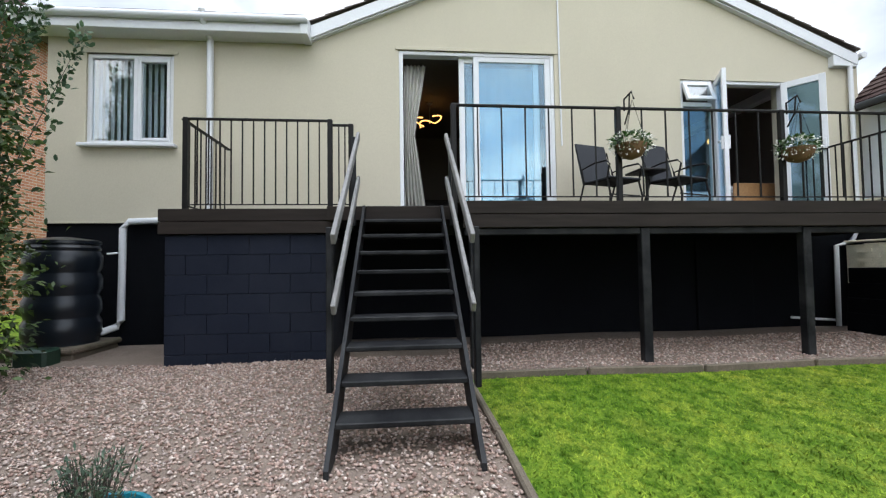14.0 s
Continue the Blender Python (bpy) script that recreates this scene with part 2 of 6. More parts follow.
def lawn_mat(name, blades):
    """Mown grass: stripes from the mower, yellowed and mossy patches."""
    m, nt, b = node_mat(name)
    geom = nt.nodes.new("ShaderNodeNewGeometry")
    sp = nt.nodes.new("ShaderNodeSeparateXYZ")
    nt.links.new(geom.outputs["Position"], sp.inputs[0])
    wob = nt.nodes.new("ShaderNodeMath")
    wob.operation = "MULTIPLY_ADD"
    nt.links.new(noise_tex(nt, 0.5, 3), wob.inputs[0])
    wob.inputs[1].default_value = 0.22
    nt.links.new(sp.outputs[1], wob.inputs[2])
    sn = nt.nodes.new("ShaderNodeMath")
    sn.operation = "MULTIPLY"
    nt.links.new(wob.outputs[0], sn.inputs[0])
    sn.inputs[1].default_value = 2 * math.pi / 0.95
    s2 = nt.nodes.new("ShaderNodeMath")
    s2.operation = "SINE"
    nt.links.new(sn.outputs[0], s2.inputs[0])
    stripe = ramp(nt, s2.outputs[0], [(0.0, (0.88, 0.93, 0.86)), (0.6, (1.12, 1.07, 1.04))])
    patch = ramp(nt, noise_tex(nt, 1.3, 6, (0.7, 1, 1), 0.65), [(0.30, (0.125, 0.205, 0.022)), (0.46, (0.185, 0.252, 0.030)), (0.58, (0.262, 0.285, 0.045)), (0.72, (0.370, 0.310, 0.075))])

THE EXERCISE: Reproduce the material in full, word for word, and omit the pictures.

OUTPUT FOR THIS EXERCISE:
14.0 s
Continue the Blender Python (bpy) script that recreates this scene with part 2 of 6. More parts follow.
def lawn_mat(name, blades):
    """Mown grass: stripes from the mower, yellowed and mossy patches."""
    m, nt, b = node_mat(name)
    geom = nt.nodes.new("ShaderNodeNewGeometry")
    sp = nt.nodes.new("ShaderNodeSeparateXYZ")
    nt.links.new(geom.outputs["Position"], sp.inputs[0])
    wob = nt.nodes.new("ShaderNodeMath")
    wob.operation = "MULTIPLY_ADD"
    nt.links.new(noise_tex(nt, 0.5, 3), wob.inputs[0])
    wob.inputs[1].default_value = 0.22
    nt.links.new(sp.outputs[1], wob.inputs[2])
    sn = nt.nodes.new("ShaderNodeMath")
    sn.operation = "MULTIPLY"
    nt.links.new(wob.outputs[0], sn.inputs[0])
    sn.inputs[1].default_value = 2 * math.pi / 0.95
    s2 = nt.nodes.new("ShaderNodeMath")
    s2.operation = "SINE"
    nt.links.new(sn.outputs[0], s2.inputs[0])
    stripe = ramp(nt, s2.outputs[0], [(0.0, (0.88, 0.93, 0.86)), (0.6, (1.12, 1.07, 1.04))])
    patch = ramp(nt, noise_tex(nt, 1.3, 6, (0.7, 1, 1), 0.65), [(0.30, (0.125, 0.205, 0.022)), (0.46, (0.185, 0.252, 0.030)), (0.58, (0.262, 0.285, 0.045)), (0.72, (0.370, 0.310, 0.075))])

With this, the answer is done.